The creative process sounds brilliantly bizarre. The 6,000 to 12,000-word brief is “to sort of skirt what’s boring”, says Berry. “Or maybe that’s the wrong word. You want to skirt what’s not interesting.” Adds Atwell: “It’s not about building suspense and having a payoff.” The pair ping-pong between them a list of writing limitations: no mentions of time (“no one wants to be lying in bed, unable to sleep, and hear ‘it’s one in the morning’”); nothing edgy or unsettling; nothing sexy; no anticipation; facts have to be true (anything incorrect “really irritates people”); no characters who make you curious. But there can be glimmers of humour, says Atwell. “I love the woman [in one story], the painter who paints her own knees. It’s inferred that she doesn’t have that many buyers, so she refuses to paint anything other than her own knees.” 

The brief is “to skirt what’s boring”, says Berry
The brief is “to skirt what’s boring”, says Berry © Mark Shearwood

Atwell – who was initially approached about voicing a world but wanted to be involved from inception – loves coming up with ideas that tread the line between the mundane and surreal. Those currently in the collection include The Cabin, “a refuge for hikers, somewhere safe to rest for the night”, says Atwell. There are atmospheric naturescapes: the Archipelago of Fog and The Forest of Rains. Coming soon is Tiny City, “about this little model town inside a larger town, which has some mini people living in it that nobody knows about”. As an audio experience, Atwell likens it to being a child in bed and hearing your parents pottering about downstairs. That “light murmur” of activity. Reassuring. Safe.

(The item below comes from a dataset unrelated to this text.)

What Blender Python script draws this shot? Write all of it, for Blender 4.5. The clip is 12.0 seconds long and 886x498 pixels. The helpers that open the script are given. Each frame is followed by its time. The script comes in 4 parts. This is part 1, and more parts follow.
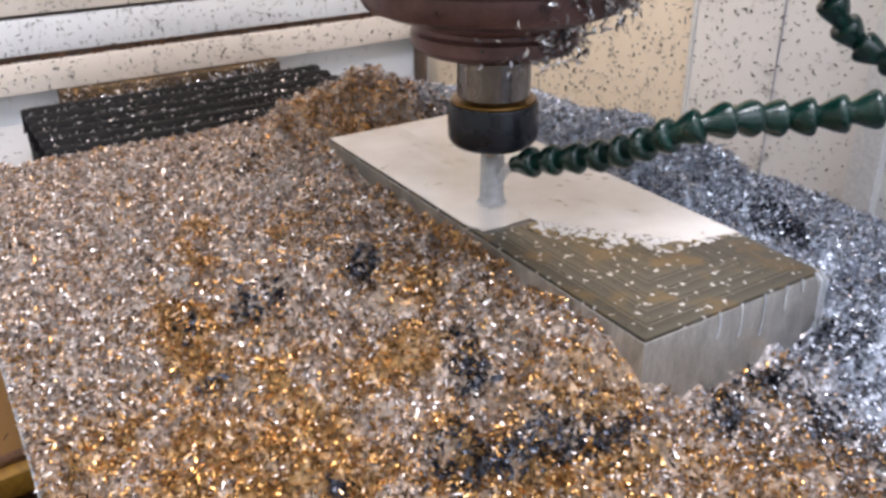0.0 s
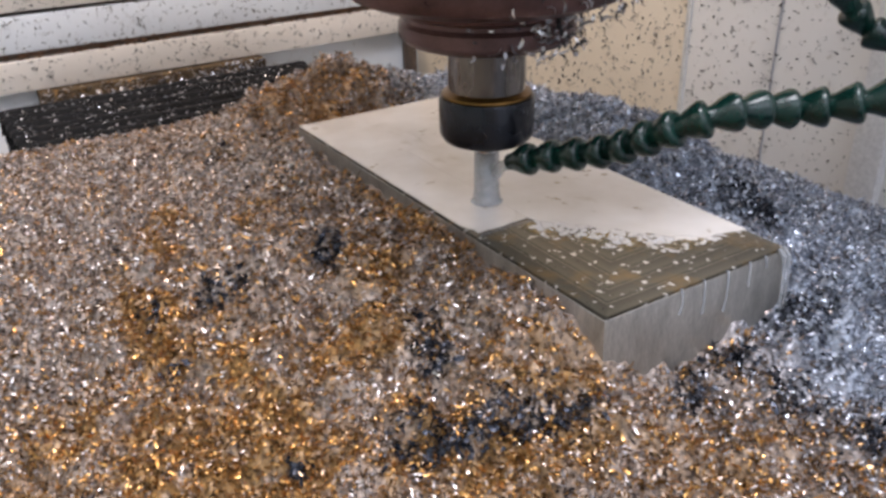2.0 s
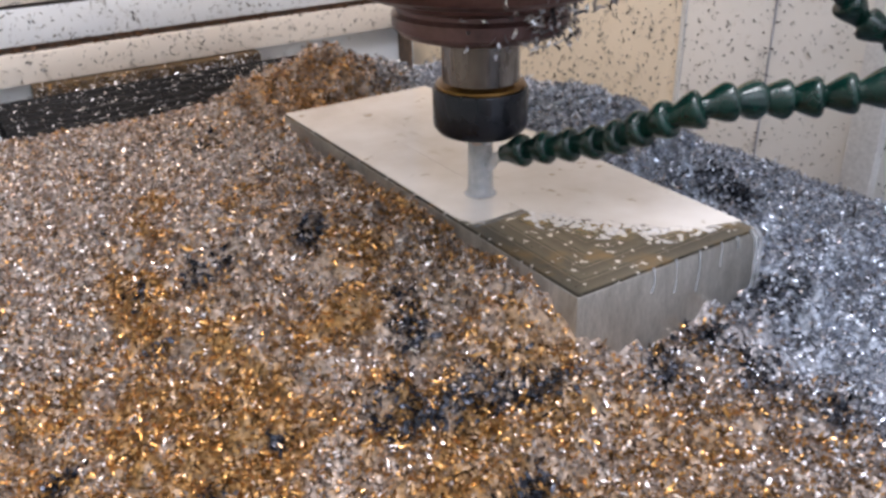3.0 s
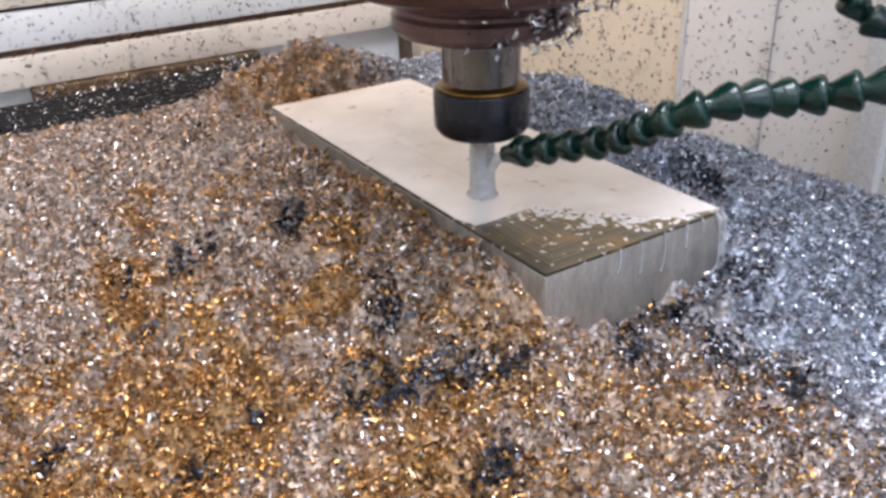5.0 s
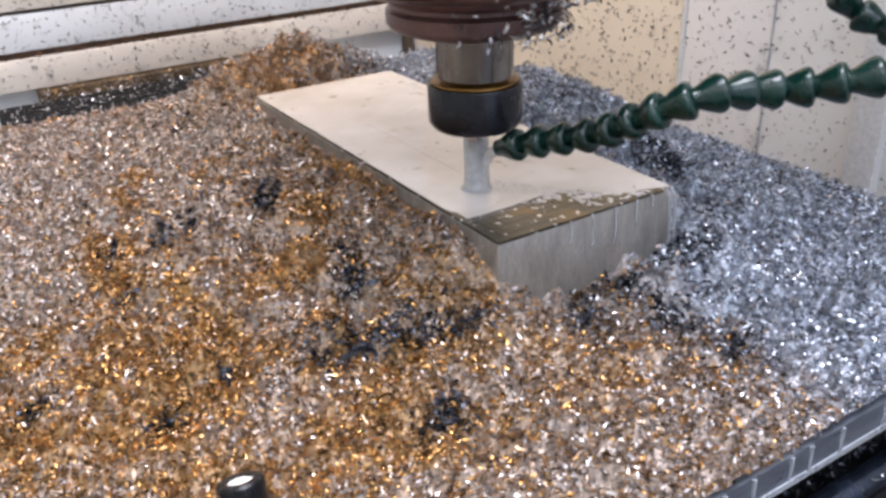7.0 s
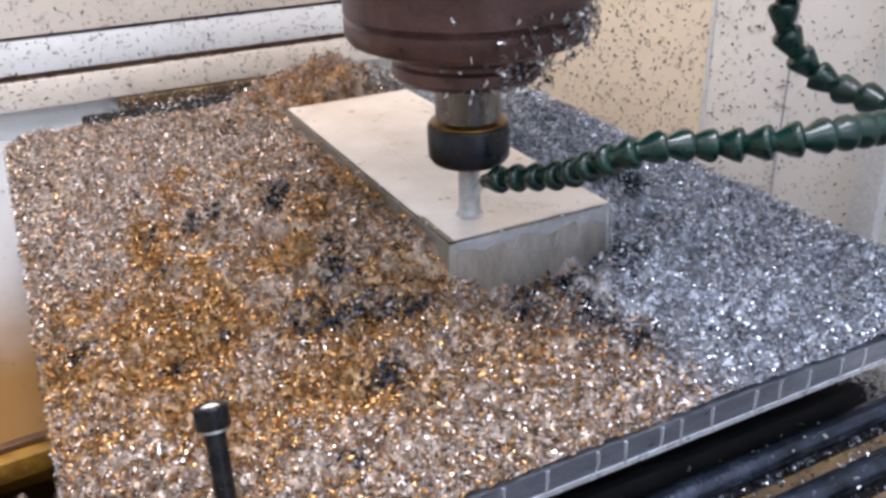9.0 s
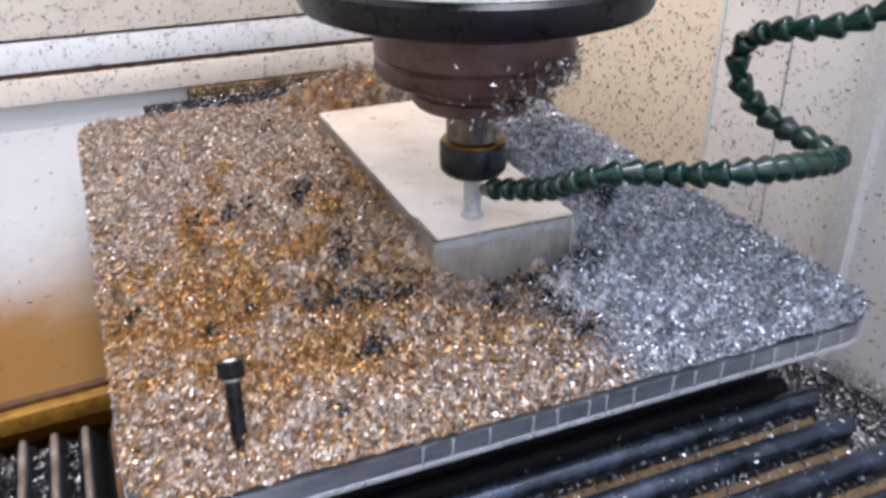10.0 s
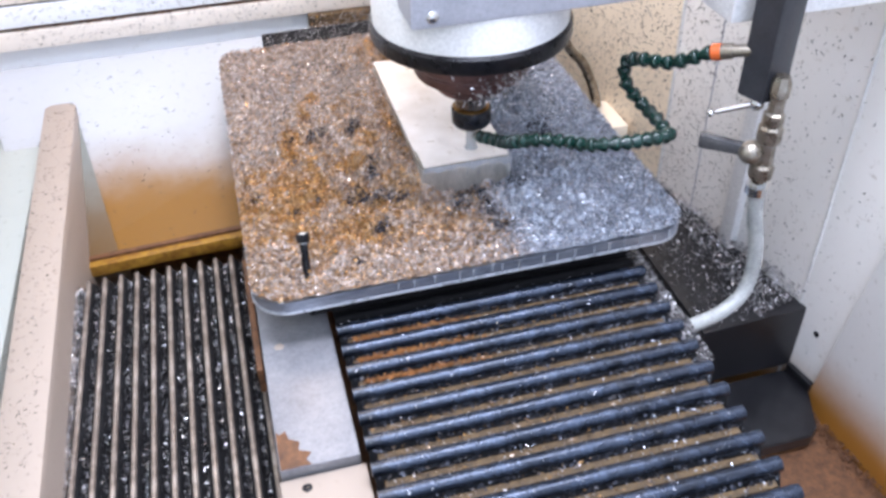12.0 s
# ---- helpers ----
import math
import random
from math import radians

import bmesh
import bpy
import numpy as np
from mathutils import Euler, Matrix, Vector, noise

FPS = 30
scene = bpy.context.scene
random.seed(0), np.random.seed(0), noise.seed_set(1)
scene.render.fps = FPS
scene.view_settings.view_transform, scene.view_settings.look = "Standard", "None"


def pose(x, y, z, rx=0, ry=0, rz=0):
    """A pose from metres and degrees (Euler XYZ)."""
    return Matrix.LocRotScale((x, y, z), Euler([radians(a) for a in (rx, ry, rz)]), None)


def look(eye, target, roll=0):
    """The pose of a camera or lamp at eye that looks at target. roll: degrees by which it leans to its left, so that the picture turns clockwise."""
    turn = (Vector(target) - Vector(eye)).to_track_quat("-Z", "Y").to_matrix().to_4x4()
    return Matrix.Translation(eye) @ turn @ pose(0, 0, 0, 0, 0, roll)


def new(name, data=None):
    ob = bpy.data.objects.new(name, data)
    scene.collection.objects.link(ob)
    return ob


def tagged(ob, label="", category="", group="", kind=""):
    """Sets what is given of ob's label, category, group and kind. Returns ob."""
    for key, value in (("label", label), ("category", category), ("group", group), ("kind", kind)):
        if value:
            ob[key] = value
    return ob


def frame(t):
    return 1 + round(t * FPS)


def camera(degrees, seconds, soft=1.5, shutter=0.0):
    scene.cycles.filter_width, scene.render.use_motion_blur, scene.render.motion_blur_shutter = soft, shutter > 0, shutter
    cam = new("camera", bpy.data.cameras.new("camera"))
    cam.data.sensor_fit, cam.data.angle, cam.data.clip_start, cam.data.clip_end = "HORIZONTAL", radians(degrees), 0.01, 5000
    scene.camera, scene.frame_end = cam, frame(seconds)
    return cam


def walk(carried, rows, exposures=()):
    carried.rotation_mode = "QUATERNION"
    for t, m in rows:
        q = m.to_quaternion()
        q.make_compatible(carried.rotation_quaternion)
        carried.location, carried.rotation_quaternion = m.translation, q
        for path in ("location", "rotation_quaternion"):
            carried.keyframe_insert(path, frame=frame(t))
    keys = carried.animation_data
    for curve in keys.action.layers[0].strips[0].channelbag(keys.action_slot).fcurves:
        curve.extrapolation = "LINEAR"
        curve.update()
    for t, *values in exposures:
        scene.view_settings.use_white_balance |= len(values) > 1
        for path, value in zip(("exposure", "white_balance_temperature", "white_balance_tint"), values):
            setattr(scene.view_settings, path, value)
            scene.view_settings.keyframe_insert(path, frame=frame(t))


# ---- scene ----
cam = camera(54.2, 12.0, soft=3.0, shutter=0.35)
CAMERA_ROWS = [
    (0.0, -0.2348, -0.2187, 0.1974, 63.74, 0.53, -31.98),
    (0.5, -0.2307, -0.1945, 0.1968, 63.88, 0.80, -32.73),
    (1.0, -0.2266, -0.1913, 0.1949, 63.80, 0.84, -33.11),
    (1.5, -0.2255, -0.1951, 0.1946, 63.49, 1.24, -33.15),
    (2.0, -0.2234, -0.1997, 0.1907, 63.42, 1.16, -32.83),
    (2.5, -0.2220, -0.1991, 0.1903, 63.48, 1.16, -32.76),
    (3.0, -0.2222, -0.2007, 0.1876, 63.23, 1.08, -33.03),
    (5.0, -0.2201, -0.1978, 0.1888, 63.02, 1.66, -33.13),
    (5.5, -0.2237, -0.1984, 0.1883, 63.03, 1.29, -33.39),
    (6.0, -0.2233, -0.1988, 0.1880, 63.15, 1.37, -33.52),
    (6.5, -0.2224, -0.2008, 0.1857, 62.94, 1.59, -33.06),
    (7.0, -0.2185, -0.2085, 0.1843, 63.51, 1.83, -32.63),
    (9.0, -0.2069, -0.2844, 0.2242, 63.68, 1.49, -27.02),
    (9.5, -0.2026, -0.3303, 0.2543, 63.16, 1.38, -24.67),
    (10.0, -0.2212, -0.3882, 0.2855, 62.36, 0.24, -22.76),
    (10.5, -0.2570, -0.5105, 0.3452, 57.55, -0.54, -20.44),
    (11.0, -0.2500, -0.6045, 0.4658, 53.74, 0.58, -18.81),
    (11.5, -0.2405, -0.7028, 0.5552, 52.54, 1.57, -17.10),
    (12.0, -0.2403, -0.7714, 0.5984, 51.60, 1.43, -14.97),
]
walk(cam, [(t, pose(x, y, z, a, b, c)) for t, x, y, z, a, b, c in CAMERA_ROWS],
     exposures=[(0.0, 0.06, 6350, 17), (0.5, 0.04, 6350, 17), (1.0, -0.34, 6350, 17), (2.5, -0.22, 6350, 17), (5.0, 0.12, 6250, 17), (9.0, 0.10, 6200, 17), (10.5, 0.12, 6100, 17), (11.0, 0.20, 6000, 17), (12.0, 0.40, 5850, 17)])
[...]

Berry with a script for a story
Berry with a script for a story © Mark Shearwood

“It’s a funny brief,” concedes Berry. “Because you’re essentially writing something that’s going to make people fall asleep.” Yet there is something magical about it. The founders call it the “familiar-new paradox – simultaneously comforting (familiar) yet unpredictable enough to prevent the mind from wandering (new)”. They take such care in order to address the most common feelings associated with lack of sleep: loneliness and anxiety.

And the worlds are gorgeous to listen to. “It’s literary. It’s about the juiciness of the language, in a way,” says Atwell. “When I’m performing it, it’s pleasurable for me to say.” Narration is slow, calming. A number of voices can be chosen – as well as Atwell’s purr, there’s the aristocratic rasp of another narrator, “Cyril”, or the Shipping Forecast tones of “Vince”. Each world has a unique background soundbed: falling rain, radio white noise. The worlds are written in chapters or scenes that can flow in any order, and be added to over time. If you love a world, and return to it, there’s the reassurance that it will have evolved. 

Atwell recording in the booth
Atwell recording in the booth © Mark Shearwood

Could you call it poetic? “It doesn’t feel related to poetry really,” says Berry – but Atwell isn’t so sure: “We’re playing with language to evoke a particular feeling or emotion without a resolution. For me, that is poetic, because poetry is making language. Like a piece of exquisitely written music. It can immediately take me somewhere.” 

Berry concedes: “I suppose the conjuring of a world in a small scene is [poetic]. And then there’s the rhythm. When I’m writing it, I’m thinking very much about the rhythm and how it will sound. The stories are not made to be read on the page – it’s like song lyrics. They don’t live in the way they do when you hear them.” It sounds like a fun challenge. “It is,” says Atwell. “Loads of fun. It’s also, like, how far can you go? Where can you go? What about space? What about under the sea? Can I be a mermaid?” Berry laughs. “Yeah.”